The program is managed by states within federal guidelines and serves about 6 million children. An estimated 9 million children remain uninsured in the U.S. The number has been rising as employers cut back coverage.

Bush’s veto led one Democratic lawmaker last week to call the president “Ebenezer Scrooge,” while a Republican pollster noted that “it will take some superb communications to persuade voters that the White House really is on the side of children’s health.”

 

During his weekly radio address Saturday, Bush called for a compromise but offered no specifics.

“If putting poor children first takes a little more than the 20 percent increase I have proposed in my budget for SCHIP, I am willing to work with leaders in Congress to find the additional money,” he said.

Bush earlier hinted he was open to a compromise but still has not made clear what he is willing to accept. He continued to describe the measure that he vetoed as “deeply flawed,” contending that the plan was “an incremental step toward their goal of government-run health care for every American ,” which he believes is “the wrong direction for our country.”

Rep.
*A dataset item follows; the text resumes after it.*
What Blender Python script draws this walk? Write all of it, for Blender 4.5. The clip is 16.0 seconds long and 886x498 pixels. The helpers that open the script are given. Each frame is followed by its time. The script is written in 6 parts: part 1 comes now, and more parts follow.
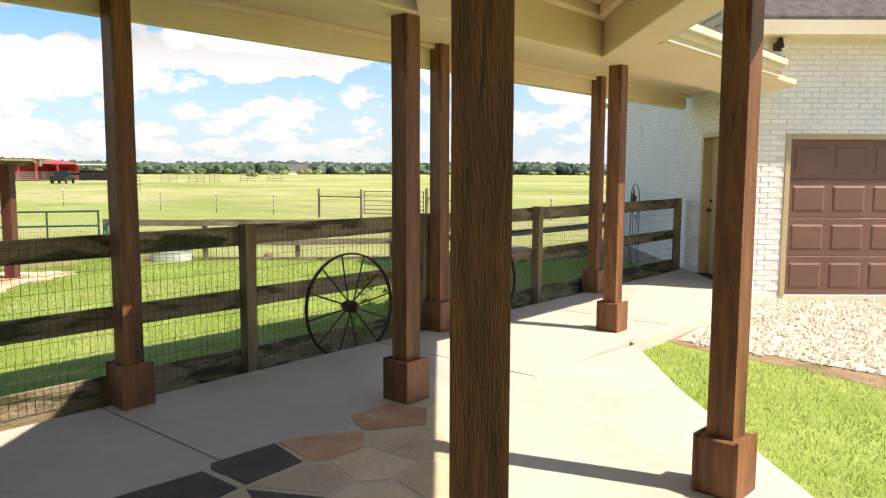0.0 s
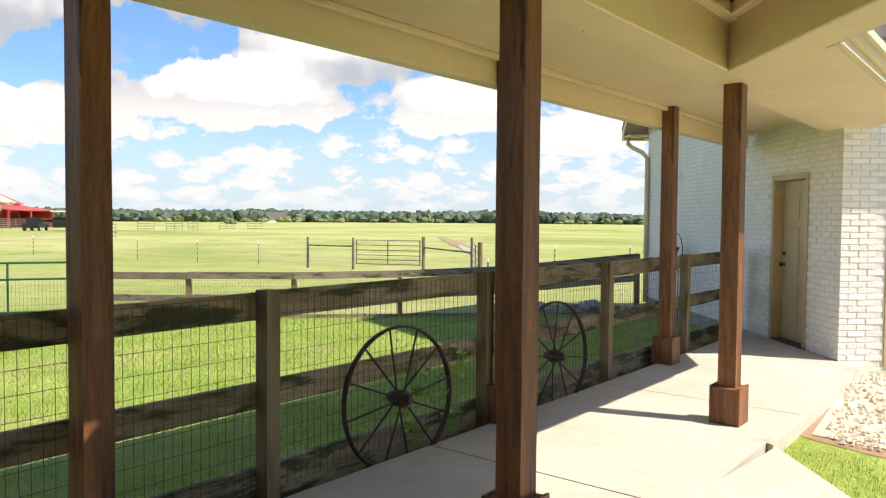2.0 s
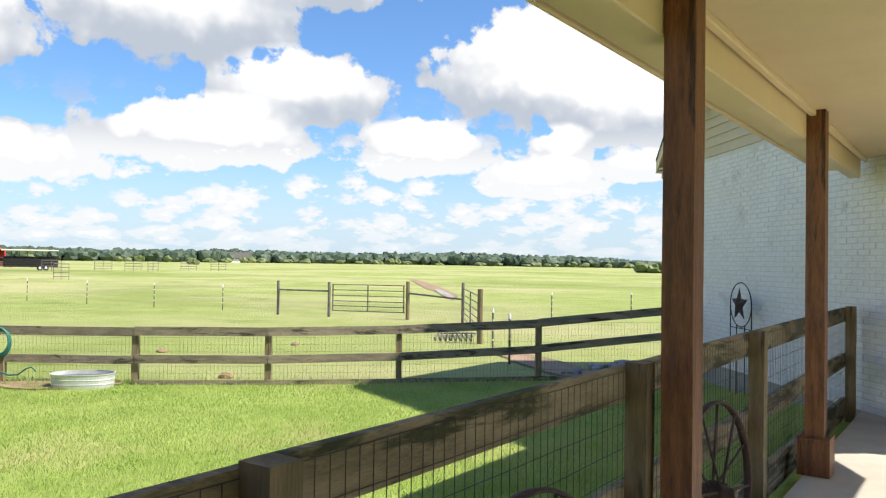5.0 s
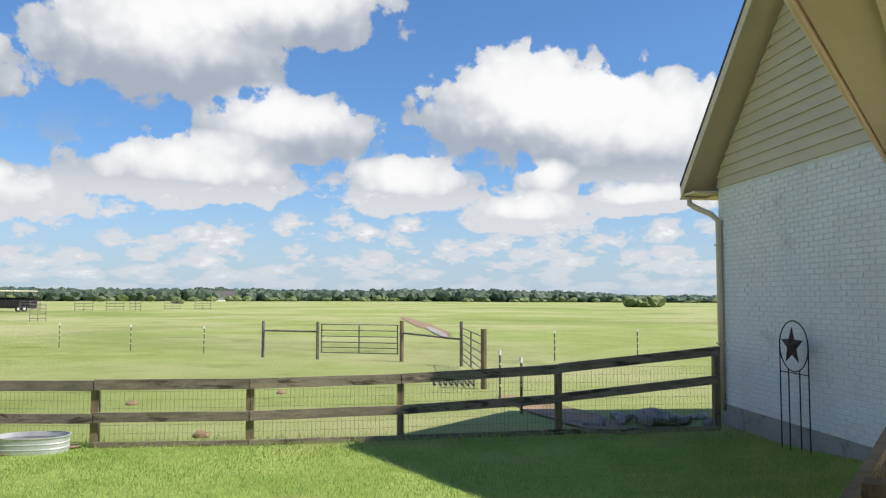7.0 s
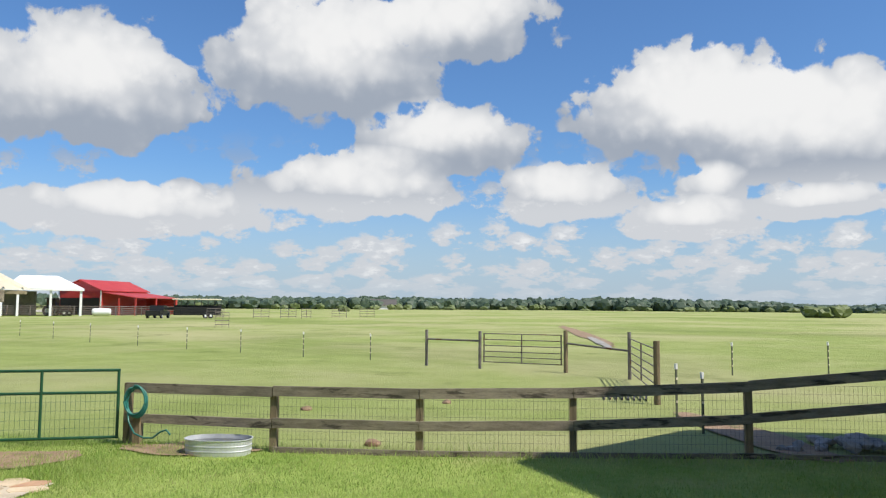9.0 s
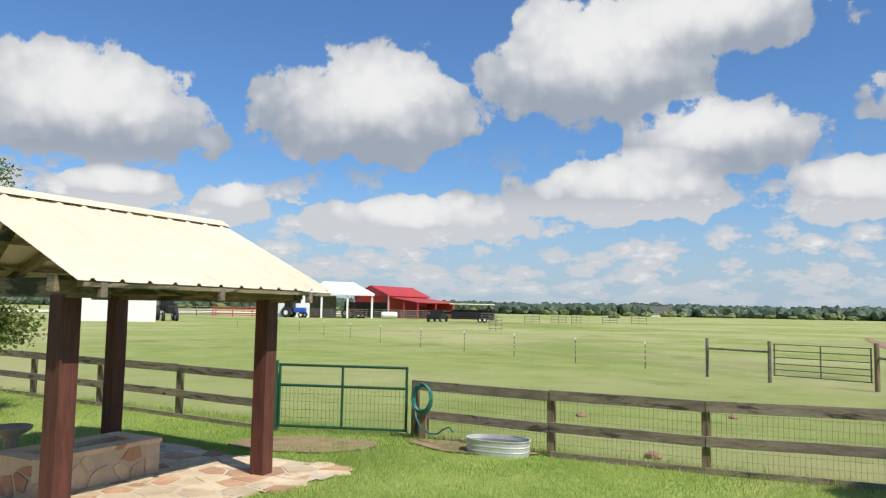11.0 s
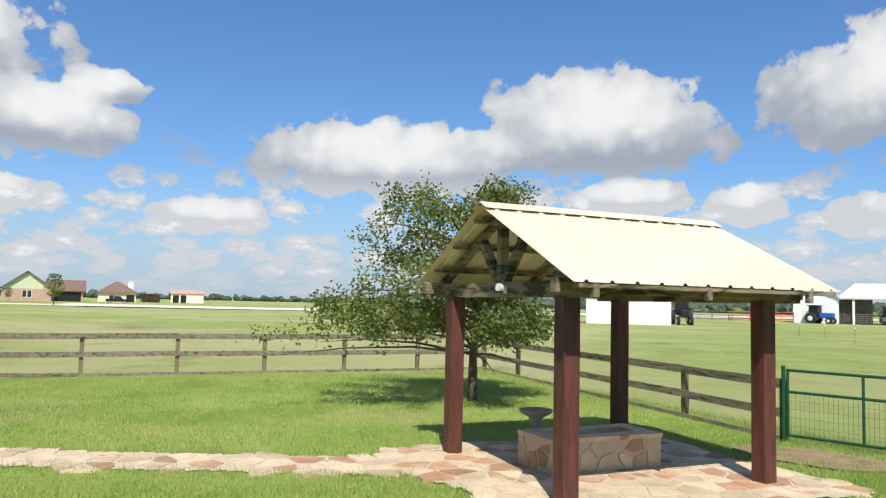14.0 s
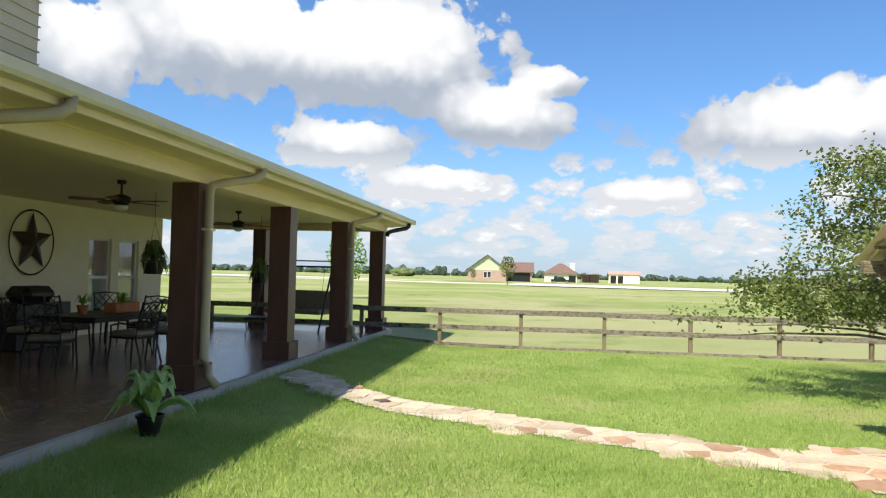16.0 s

Steny Hoyer, a Maryland Democrat who is the House majority leader, pointed out that most children enrolled in SCHIP receive coverage through private insurers who hold state contracts, even though the government subsidizes the benefits.

“The truth is, America’s largest private insurance lobbying group supports this bill – as do America’s doctors, nurses, children’s advocates and, most importantly 72 percent of Americans,” Hoyer said in the Democrats’ response to Bush’s address.

The current law, which remains in effect while the debate over reauthorizing it continues, covers children in families earning up to $40,000 a year, about twice the federal poverty level. But some states obtained permission to extend eligibility to families with higher incomes, and the bill would authorize states to allow households with an income of about $60,000 a year to enroll their children in SCHIP.